The needle size for a DIY derma rolling therapy ranges from 0.25 to 1.5 millimeters. Each size has its pros and cons, and it's good to keep them in mind before choosing the one that is ideal for you.

A 0.25 millimeter needle is good for every-other-day use and helps the scalp and skin better absorb the hair growth products. The small size of the needle means that the therapy does not require numbing agents before use. However, a 0.25 millimeter derma roller has to be used alongside other products (Minoxidil) for noticeable results. A 0.5 millimeter needle is the recommended size and can be used up to three times a week. Like the smaller size needle, this one can also be used sans numbing creams but must be used with topical agents for any improvement.

The 1 millimeter needle can be used every 10 to 14 days. While it helps with the absorption of hair growth products, it may require a numbing agent due to its size. To date, there are no clinical studies that prove the efficacy of the 1 millimeter needle. The 1.5 millimeter needle can be used every three to four weeks and has been shown to improve the results of treatments such as topical application of Minoxidil, oral use of Finasteride and hair transplants. On the downside, the longer needle brings more discomfort and numbing agents are required to reduce pain caused by the puncture wounds.

What's the difference between DIY and professional derma rolling?

If you are considering derma rolling for hair growth, you can choose a professional or a DIY method. Each has its pros and cons, and depending on the severity of the problem, you may have to choose one over the other. 

For example, professional derma rolling can be done with a more practical tool called a derma pen. The sought-after outcome is the same: numerous thin needles cause pinpricks on the skin and scalp to set the healing process in motion. However, a derma pen is gentler on the skin and has adjustable needles according to skin thickness. Moreover, professional derma rollers have needles longer than 1.5 millimeters, penetrating deeper into the skin, setting in motion a more radical reaction leading to better results and decreasing the treatment cycle length. Unfortunately, as the professional treatment is more aggressive, so are the side effects. Itchiness, redness, and swelling may be more prominent than during DIY therapy.
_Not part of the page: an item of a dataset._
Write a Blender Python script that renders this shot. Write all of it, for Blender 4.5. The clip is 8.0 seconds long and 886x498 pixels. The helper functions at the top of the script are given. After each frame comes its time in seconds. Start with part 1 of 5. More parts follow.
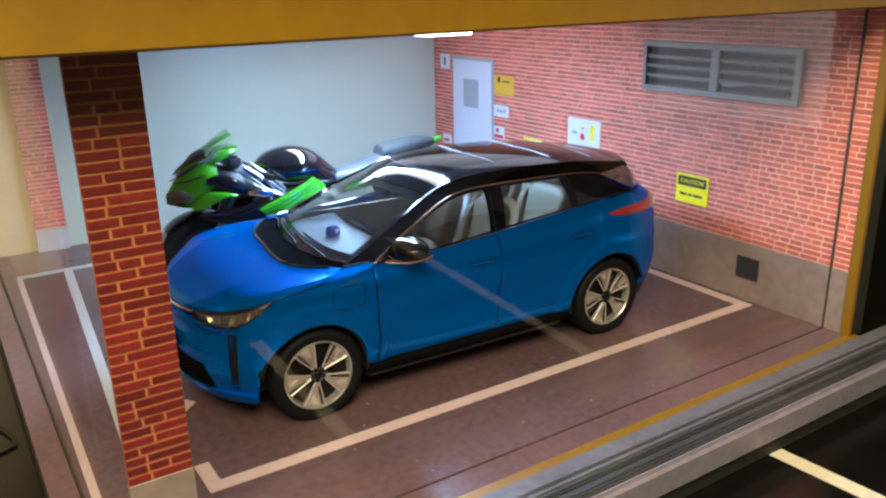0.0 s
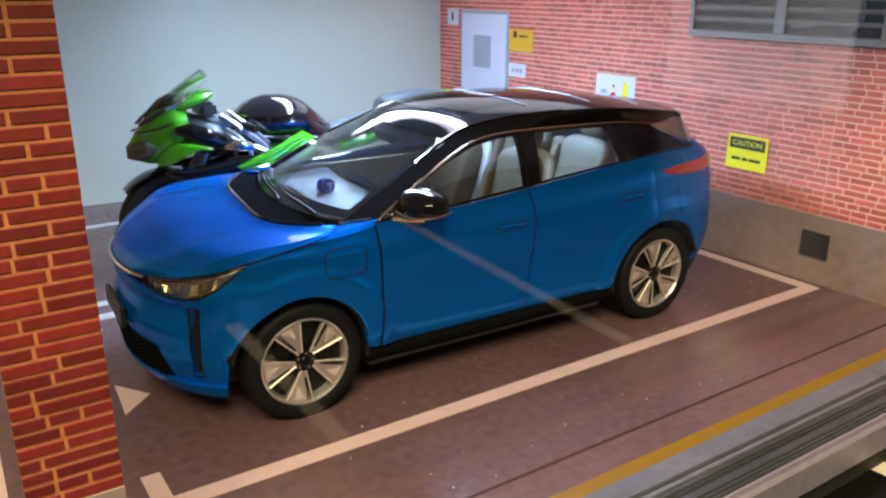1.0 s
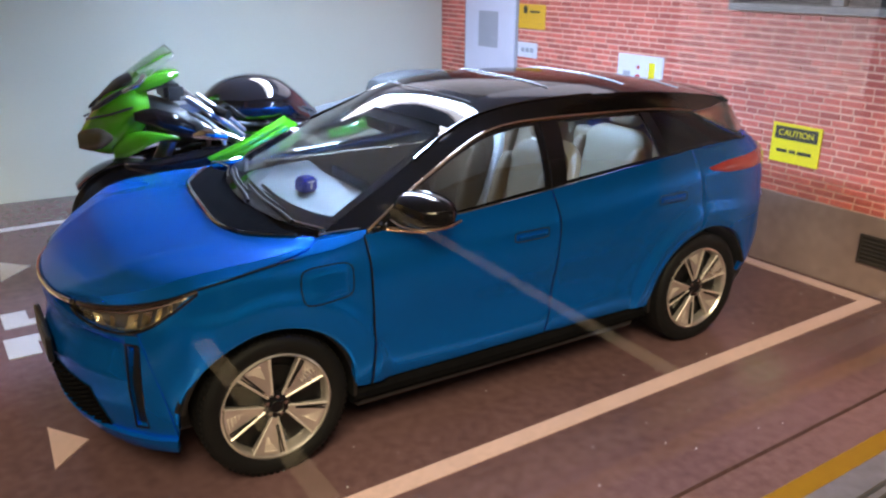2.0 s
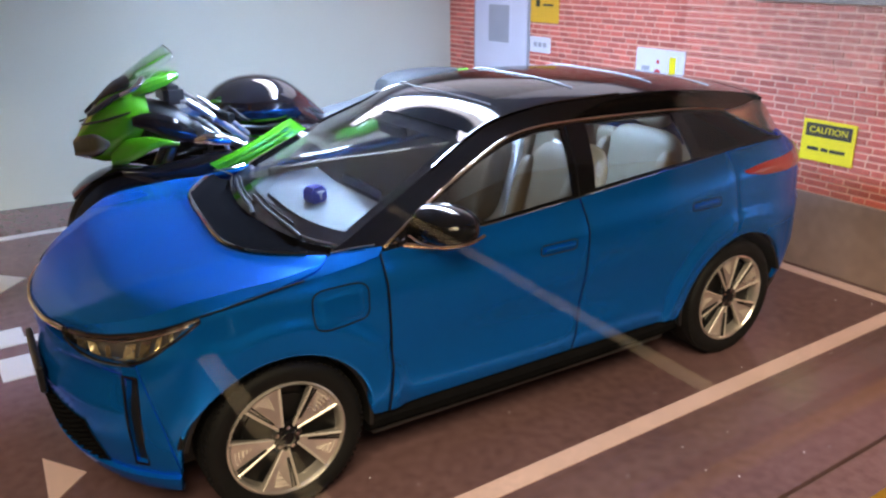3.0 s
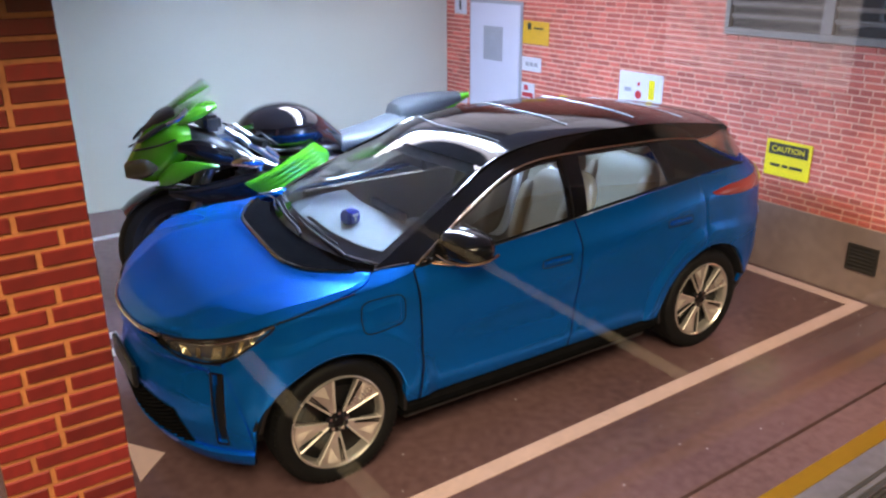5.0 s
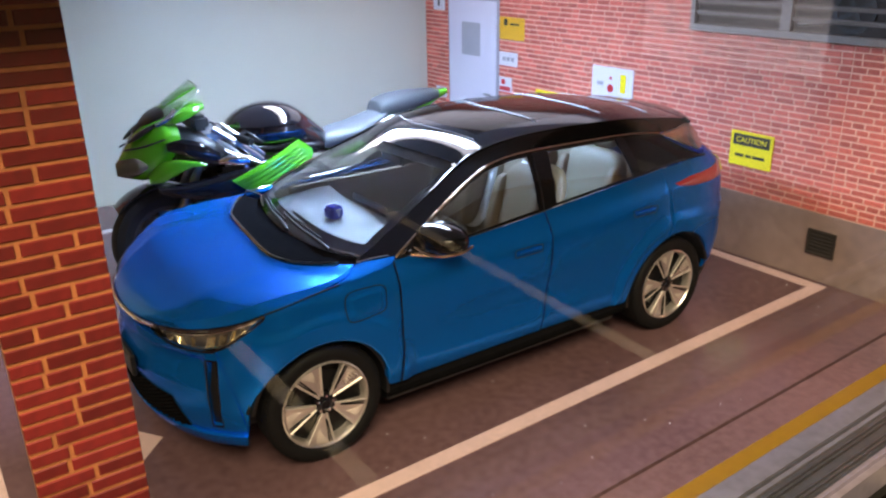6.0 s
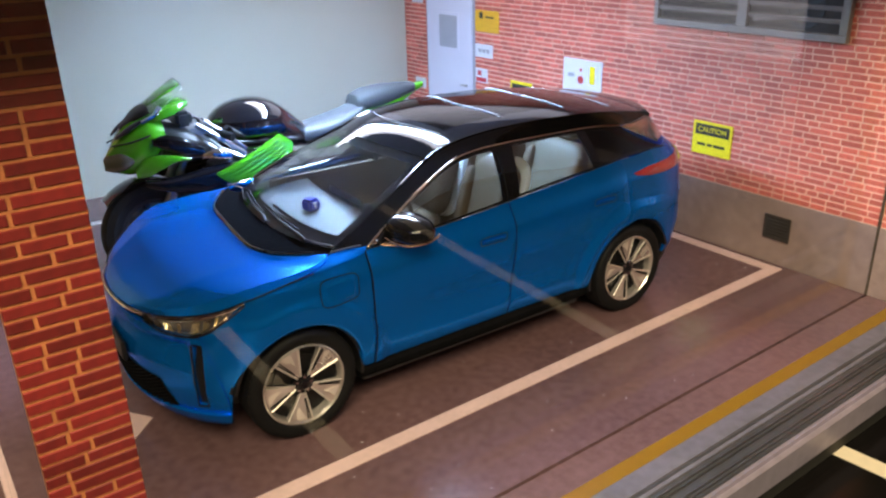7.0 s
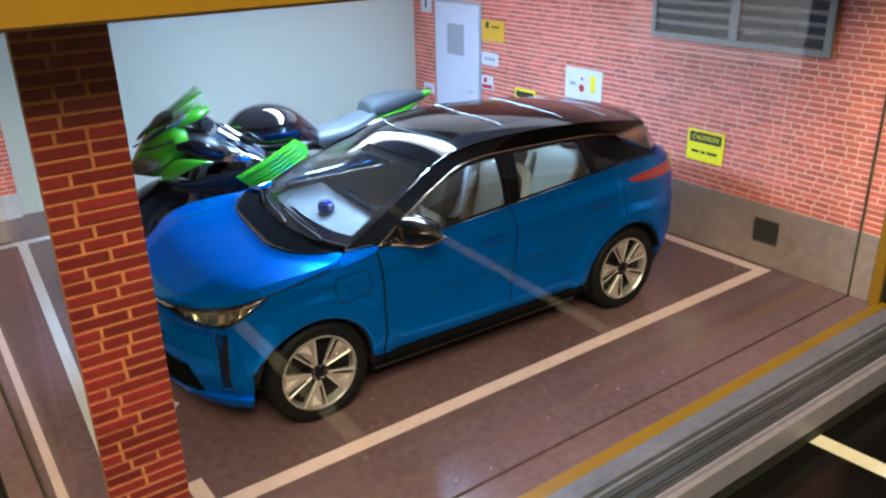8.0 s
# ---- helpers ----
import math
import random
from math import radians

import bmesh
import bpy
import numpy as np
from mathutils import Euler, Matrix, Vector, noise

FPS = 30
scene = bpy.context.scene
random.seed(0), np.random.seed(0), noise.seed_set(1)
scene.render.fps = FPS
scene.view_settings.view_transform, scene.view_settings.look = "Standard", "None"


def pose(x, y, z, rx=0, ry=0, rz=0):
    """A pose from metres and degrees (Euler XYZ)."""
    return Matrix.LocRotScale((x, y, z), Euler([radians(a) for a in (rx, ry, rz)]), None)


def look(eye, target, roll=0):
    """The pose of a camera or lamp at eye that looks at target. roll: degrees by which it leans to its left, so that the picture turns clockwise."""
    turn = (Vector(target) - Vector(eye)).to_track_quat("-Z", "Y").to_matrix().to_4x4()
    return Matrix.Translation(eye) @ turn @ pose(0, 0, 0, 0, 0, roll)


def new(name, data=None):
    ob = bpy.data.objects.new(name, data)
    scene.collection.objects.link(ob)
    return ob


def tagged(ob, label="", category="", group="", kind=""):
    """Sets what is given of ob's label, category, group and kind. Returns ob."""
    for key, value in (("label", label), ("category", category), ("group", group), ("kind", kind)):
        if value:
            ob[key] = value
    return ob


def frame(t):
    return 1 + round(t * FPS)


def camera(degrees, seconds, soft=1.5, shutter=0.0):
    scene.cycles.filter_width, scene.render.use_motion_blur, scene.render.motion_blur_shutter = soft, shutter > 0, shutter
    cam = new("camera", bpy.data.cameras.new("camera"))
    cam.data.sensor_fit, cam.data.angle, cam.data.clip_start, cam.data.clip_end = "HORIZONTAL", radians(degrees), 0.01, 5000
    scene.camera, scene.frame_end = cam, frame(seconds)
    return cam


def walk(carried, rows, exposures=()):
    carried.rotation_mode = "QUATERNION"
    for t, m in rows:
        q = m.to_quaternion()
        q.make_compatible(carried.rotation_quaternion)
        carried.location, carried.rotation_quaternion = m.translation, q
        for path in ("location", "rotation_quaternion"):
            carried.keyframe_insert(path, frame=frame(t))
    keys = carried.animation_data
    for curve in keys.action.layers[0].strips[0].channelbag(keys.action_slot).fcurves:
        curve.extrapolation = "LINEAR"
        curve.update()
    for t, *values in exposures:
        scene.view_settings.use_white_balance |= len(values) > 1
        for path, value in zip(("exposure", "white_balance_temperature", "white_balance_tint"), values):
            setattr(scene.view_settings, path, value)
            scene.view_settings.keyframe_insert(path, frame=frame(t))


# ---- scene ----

DIY derma rolling therapy is more accessible and cheaper (derma rollers on online retail pages cost between $17 to $30). You can use them in the comfort of your own home, choosing the hair-growth product that meets your needs. The side effects are less compared to a professional derma-rolling session, especially as the needles are shorter and no numbing agent is needed. However, you cannot use a derma pen for DIY use or opt for longer needles — so results may take longer to show.